*Provided data:*
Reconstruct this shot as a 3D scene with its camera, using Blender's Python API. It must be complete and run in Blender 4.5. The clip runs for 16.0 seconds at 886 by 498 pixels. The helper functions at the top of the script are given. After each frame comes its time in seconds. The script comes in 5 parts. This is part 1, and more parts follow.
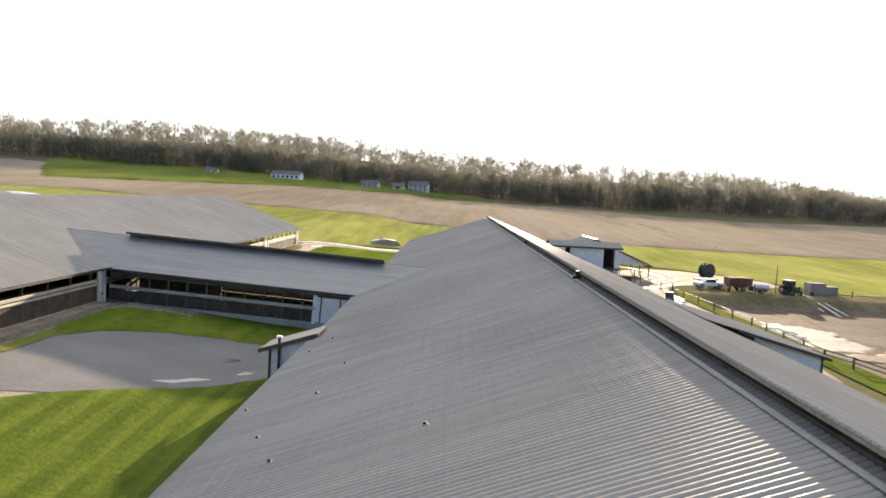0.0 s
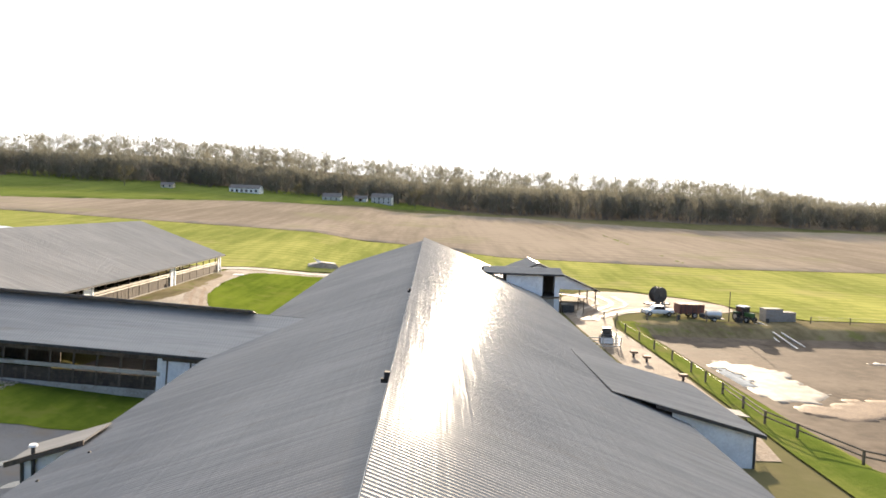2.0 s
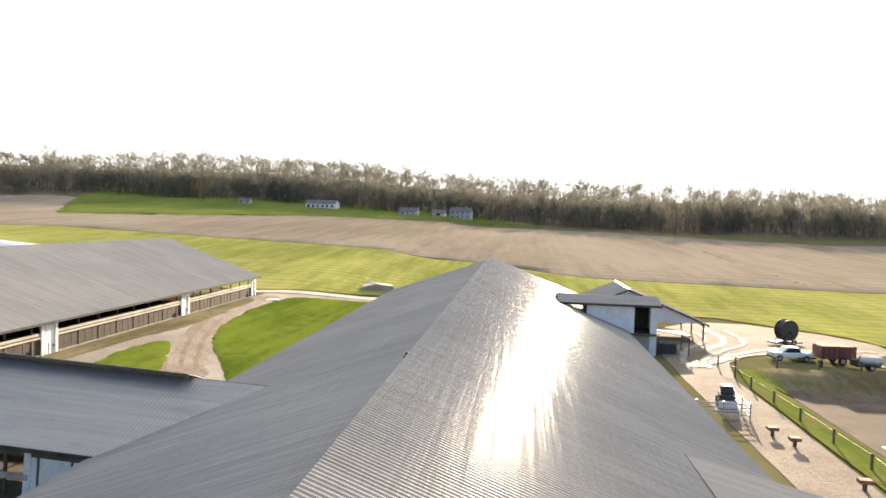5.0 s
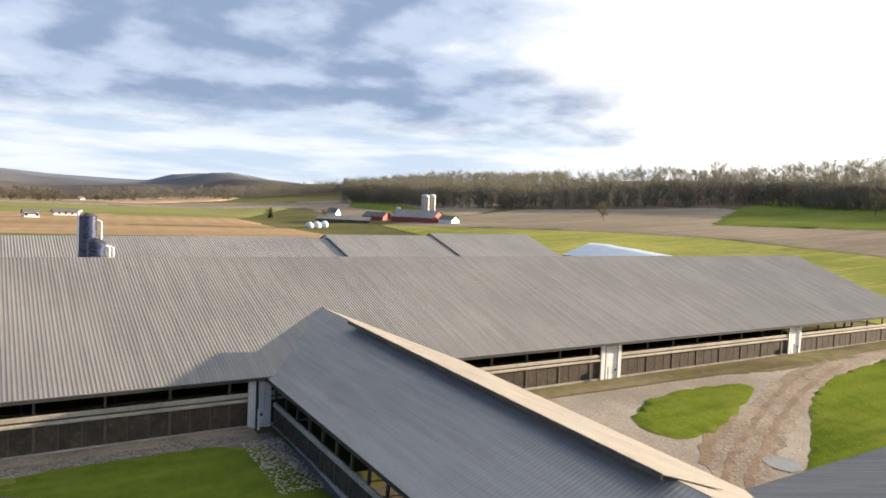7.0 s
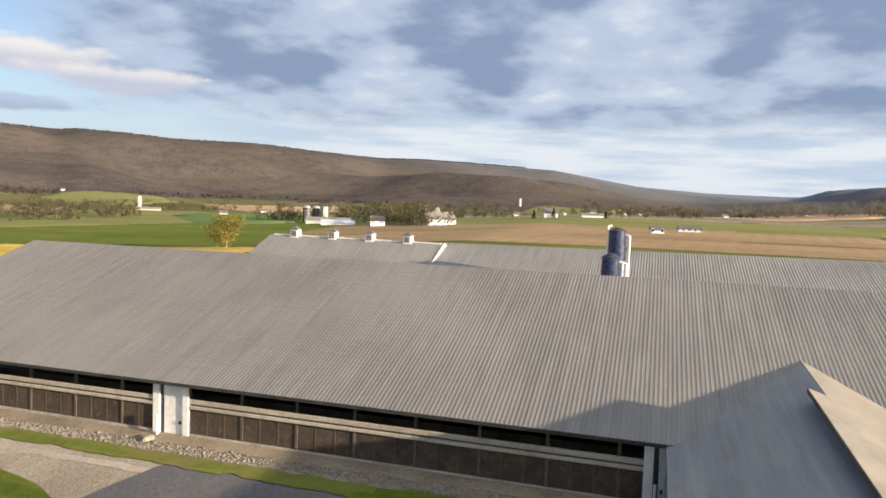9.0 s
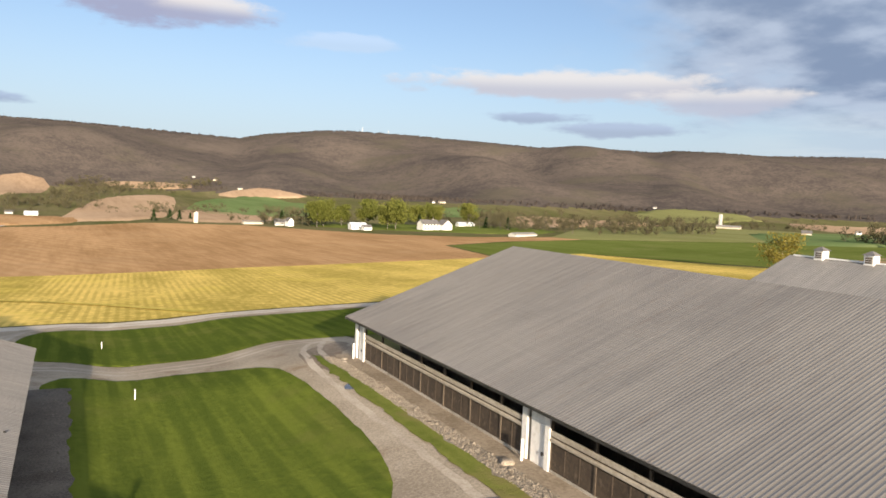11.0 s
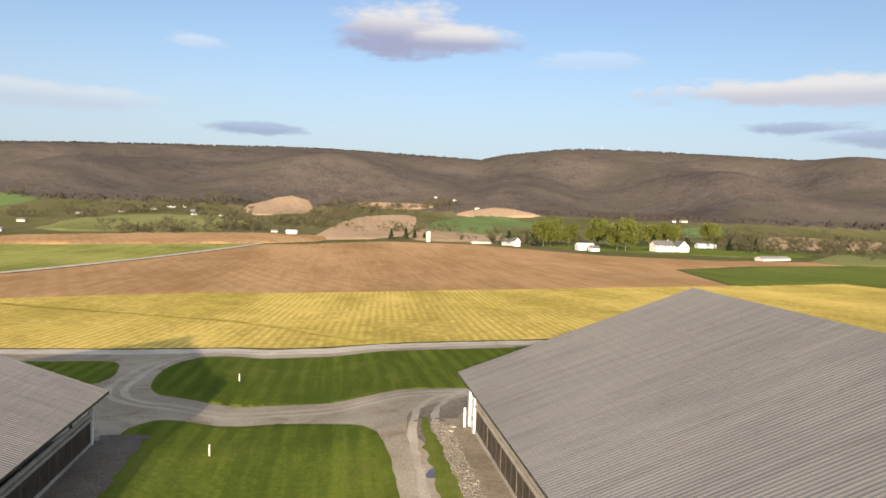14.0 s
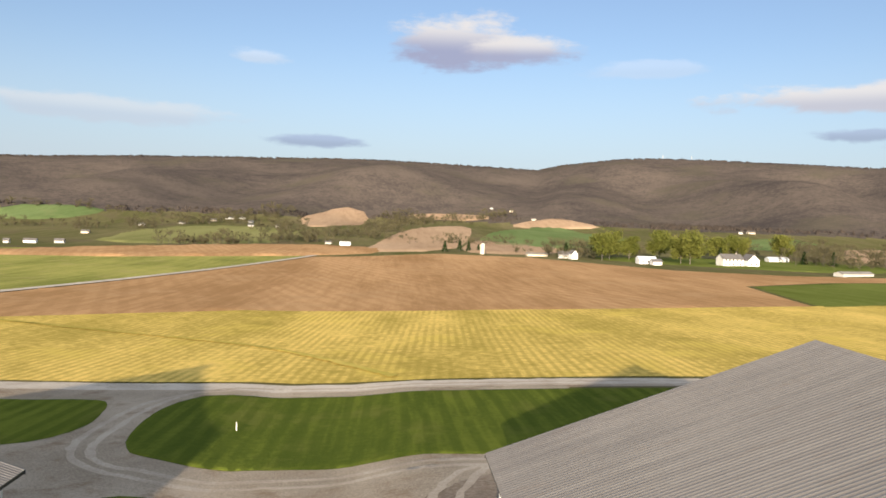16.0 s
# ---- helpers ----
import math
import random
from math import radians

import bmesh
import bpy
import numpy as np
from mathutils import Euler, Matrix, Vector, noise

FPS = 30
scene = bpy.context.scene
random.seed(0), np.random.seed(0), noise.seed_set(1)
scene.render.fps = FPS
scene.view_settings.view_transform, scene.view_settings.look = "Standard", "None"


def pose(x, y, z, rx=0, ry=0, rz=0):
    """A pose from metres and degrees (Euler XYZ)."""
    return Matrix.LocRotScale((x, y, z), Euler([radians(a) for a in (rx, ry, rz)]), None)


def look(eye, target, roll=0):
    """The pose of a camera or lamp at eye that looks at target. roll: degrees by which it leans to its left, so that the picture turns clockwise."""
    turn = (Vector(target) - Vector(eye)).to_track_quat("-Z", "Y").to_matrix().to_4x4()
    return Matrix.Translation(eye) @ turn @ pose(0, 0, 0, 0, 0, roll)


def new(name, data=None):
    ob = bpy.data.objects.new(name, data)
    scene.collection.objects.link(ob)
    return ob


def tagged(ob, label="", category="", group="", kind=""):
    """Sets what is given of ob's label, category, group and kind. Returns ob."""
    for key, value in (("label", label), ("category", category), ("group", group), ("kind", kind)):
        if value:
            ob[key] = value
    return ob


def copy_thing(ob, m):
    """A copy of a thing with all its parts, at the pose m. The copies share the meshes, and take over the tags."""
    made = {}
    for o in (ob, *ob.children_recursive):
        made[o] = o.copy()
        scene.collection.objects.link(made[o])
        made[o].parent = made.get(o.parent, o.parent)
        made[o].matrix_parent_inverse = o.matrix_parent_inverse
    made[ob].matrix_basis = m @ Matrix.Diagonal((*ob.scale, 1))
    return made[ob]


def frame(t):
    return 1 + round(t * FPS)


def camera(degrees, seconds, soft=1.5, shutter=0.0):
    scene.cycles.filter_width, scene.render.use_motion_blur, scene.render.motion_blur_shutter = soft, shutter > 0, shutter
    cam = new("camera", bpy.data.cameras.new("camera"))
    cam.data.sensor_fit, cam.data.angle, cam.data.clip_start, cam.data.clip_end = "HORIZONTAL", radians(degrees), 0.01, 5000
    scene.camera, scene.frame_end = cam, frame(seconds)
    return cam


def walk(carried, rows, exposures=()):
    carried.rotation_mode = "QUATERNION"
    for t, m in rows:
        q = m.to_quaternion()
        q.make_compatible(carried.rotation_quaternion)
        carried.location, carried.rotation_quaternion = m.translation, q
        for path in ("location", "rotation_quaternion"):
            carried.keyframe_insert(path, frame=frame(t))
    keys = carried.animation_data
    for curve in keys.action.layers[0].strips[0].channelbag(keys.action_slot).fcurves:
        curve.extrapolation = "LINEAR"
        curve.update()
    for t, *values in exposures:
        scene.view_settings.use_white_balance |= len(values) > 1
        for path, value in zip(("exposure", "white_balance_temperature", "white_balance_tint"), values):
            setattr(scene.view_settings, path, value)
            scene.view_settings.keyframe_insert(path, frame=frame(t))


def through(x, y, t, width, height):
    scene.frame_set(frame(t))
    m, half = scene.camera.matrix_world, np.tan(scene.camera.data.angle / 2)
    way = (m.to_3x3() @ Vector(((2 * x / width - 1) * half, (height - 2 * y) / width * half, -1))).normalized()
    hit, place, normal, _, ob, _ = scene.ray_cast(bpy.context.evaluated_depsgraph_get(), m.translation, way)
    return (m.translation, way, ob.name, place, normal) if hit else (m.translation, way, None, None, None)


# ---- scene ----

*Aim of the task:* List all lines holding the string "group".

*Finished task:*
def tagged(ob, label="", category="", group="", kind=""):
    """Sets what is given of ob's label, category, group and kind. Returns ob."""
    for key, value in (("label", label), ("category", category), ("group", group), ("kind", kind)):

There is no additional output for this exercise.